Charles A. Bacon - CEO, President & Executive Director
We originally did not expect to be spending that money in the $18 million to $20 million guidance. So we had to overcome that. We had -- and the good news is, when I look back year-on-year, in terms of what we had to spend on our audit last year and the additional work for testing, we have not seen that happen in '18 at all with the wrap up in audit. So we're very pleased to see that right there as nonrecurring. So yes, from the standpoint of what we looked at last year in some of the cost, we didn't expect to see that but we had to deal with it. And I thought we did a good job, and we came out fairly clean with our results. So does that answer the question?
Alex Silverman
Just to be fair, that was a -- the first 9 months or first half of the year spend, is that right?
Charles A. Bacon - CEO, President & Executive Director
Yes, I think there was a little bit in the fourth quarter too, but it trailed off as the year went on.
Alex Silverman
When you gave guidance for $18 million to $20 million of EBITDA in November though, you knew that was -- that you were spending that $2.8 million?
Charles A. Bacon - CEO, President & Executive Director
Yes, there was absolutely the spend there and some of the difference, it just got down to some revenue recognition, the diversity of our business, there's ups and downs in all of our business units but the diversity of the company fared well. Overall though, if you look at our company as we go forward, I think there's always going to be some lumpiness in quarter-to-quarter, mainly on the Construction side, based on when projects start and when they finish, and when we can take actual revenue recognition, especially, on the upside. We can't take that until the project is complete. So yes, there was a little bit of a shortfall there as we wrapped up the year. But I think we're going to see a little bit of that from time to time. But overall, when I look at the year, we came out within the guidance range we had provided, when you take into account the $2.8 million.
Alex Silverman
Last question is, can you give us any sense of how the first quarter concluded?

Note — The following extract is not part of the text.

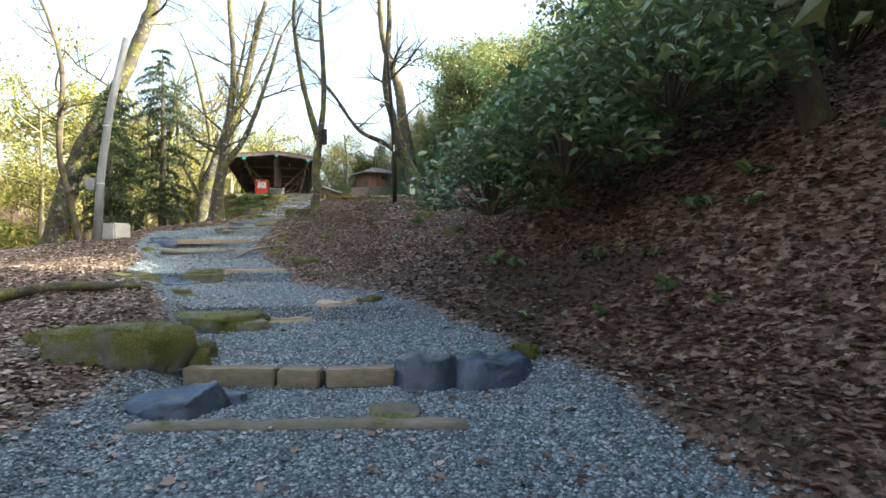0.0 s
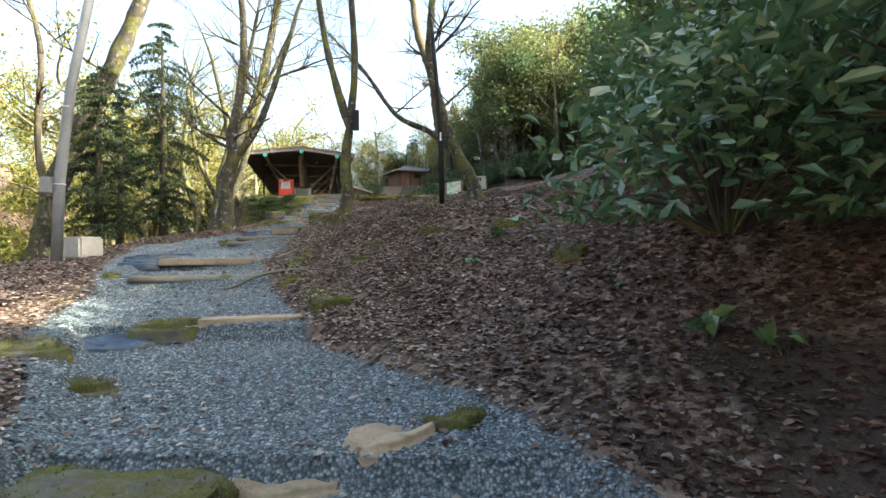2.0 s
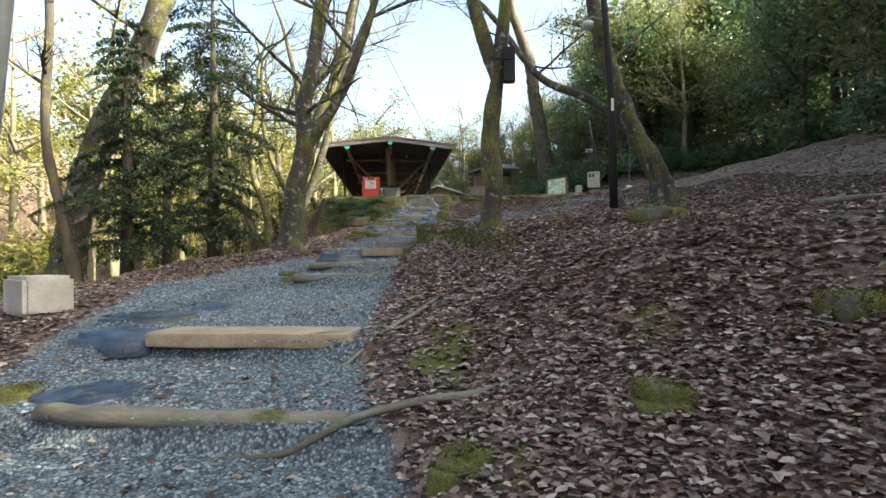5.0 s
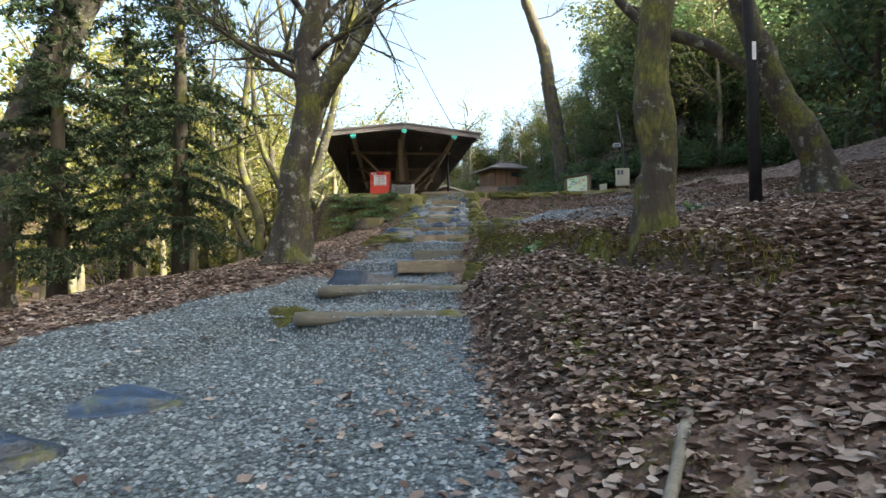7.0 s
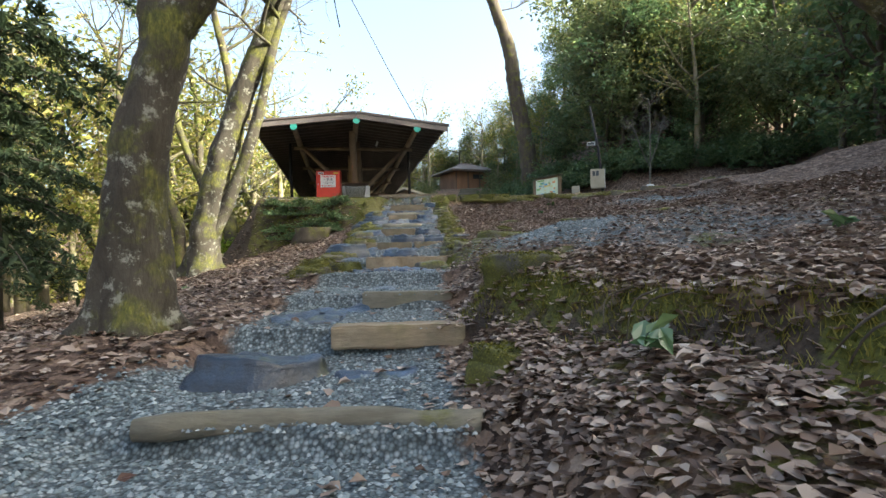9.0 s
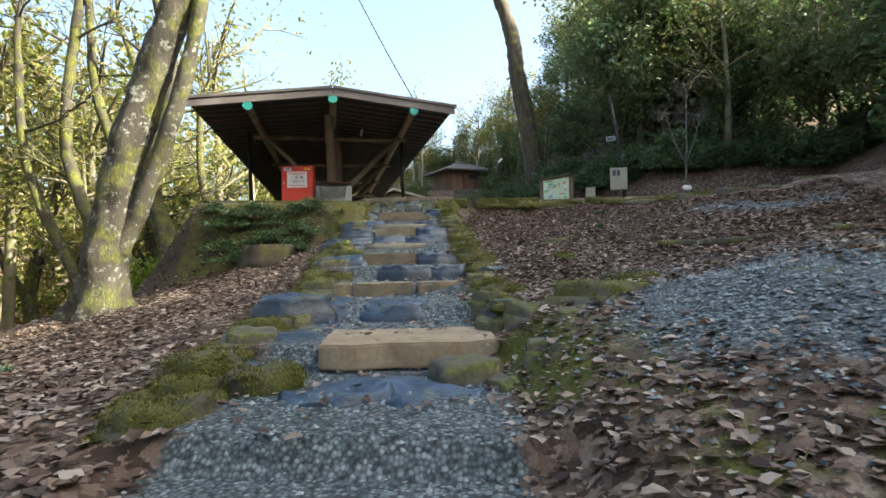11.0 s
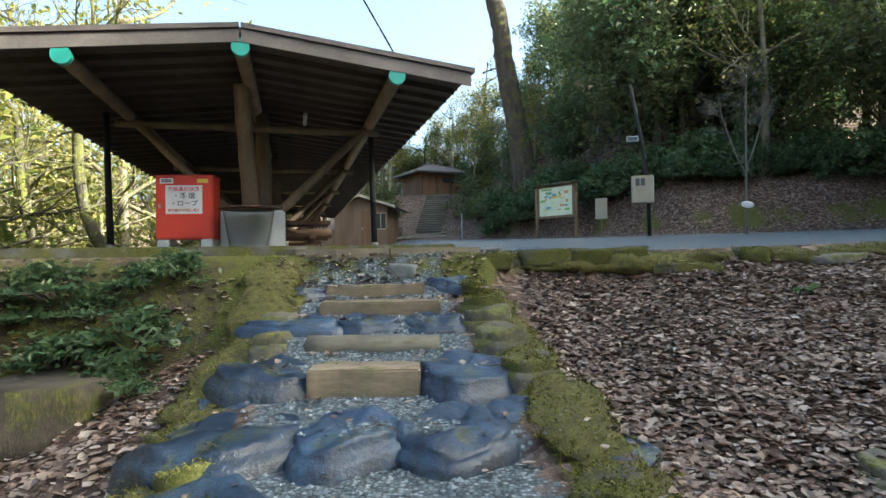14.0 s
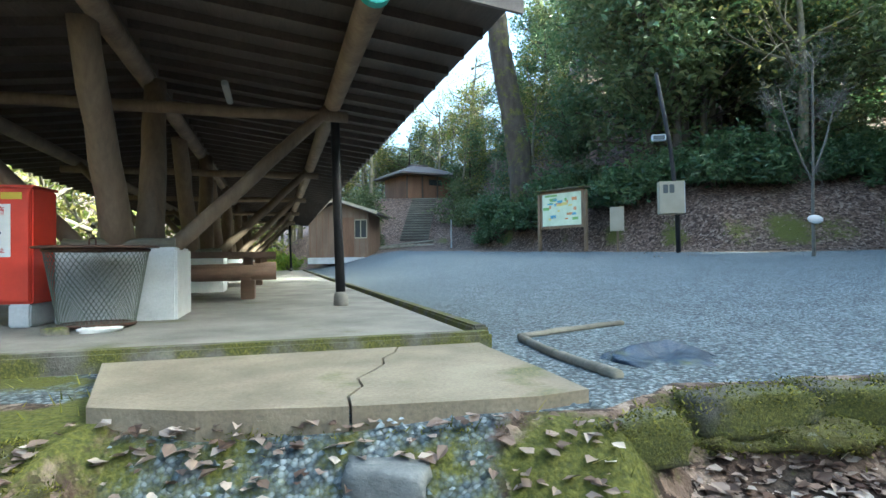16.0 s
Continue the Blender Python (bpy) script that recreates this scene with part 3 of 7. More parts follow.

Charles A. Bacon - CEO, President & Executive Director
We're going to be releasing those results fairly soon, so I really can't comment right now.
Alex Silverman
Were there weather issues that prevented you from getting projects done? I mean, that -- the weather was pretty awful in the first quarter.
Charles A. Bacon - CEO, President & Executive Director
We had some of that, but I remember the polar vortex a number of years ago, where we did face some challenges. We did not see that, we saw some minor but nothing that really hurt us in terms of revenue in the first quarter, no.
Operator
(Operator Instructions) We have reached the end of our question-and-answer session. I would like to turn the conference back over to management for closing remarks.
Charles A. Bacon - CEO, President & Executive Director
Well, I just want to thank everybody for joining us here today. Our overall year, we're pleased with our operational side of the business. We outperformed our business plan in terms of what we had to get done. We did face some interesting elements in terms of just the compliance and getting our public company expenses squared away. As we go forward, we're pleased with where we stand today. The guidance we gave for 2018 is -- we're excited about the growth opportunities that we're continuing to see in the marketplace, and there's no letup in the market opportunities. So we're pretty pleased with what's in front of us.
Thank you for joining us today, and we look forward to future conversations and future earnings calls. All the best.
Operator
Thank you, and this concludes today's conference. You may disconnect your lines at this time, and thank you for your participation.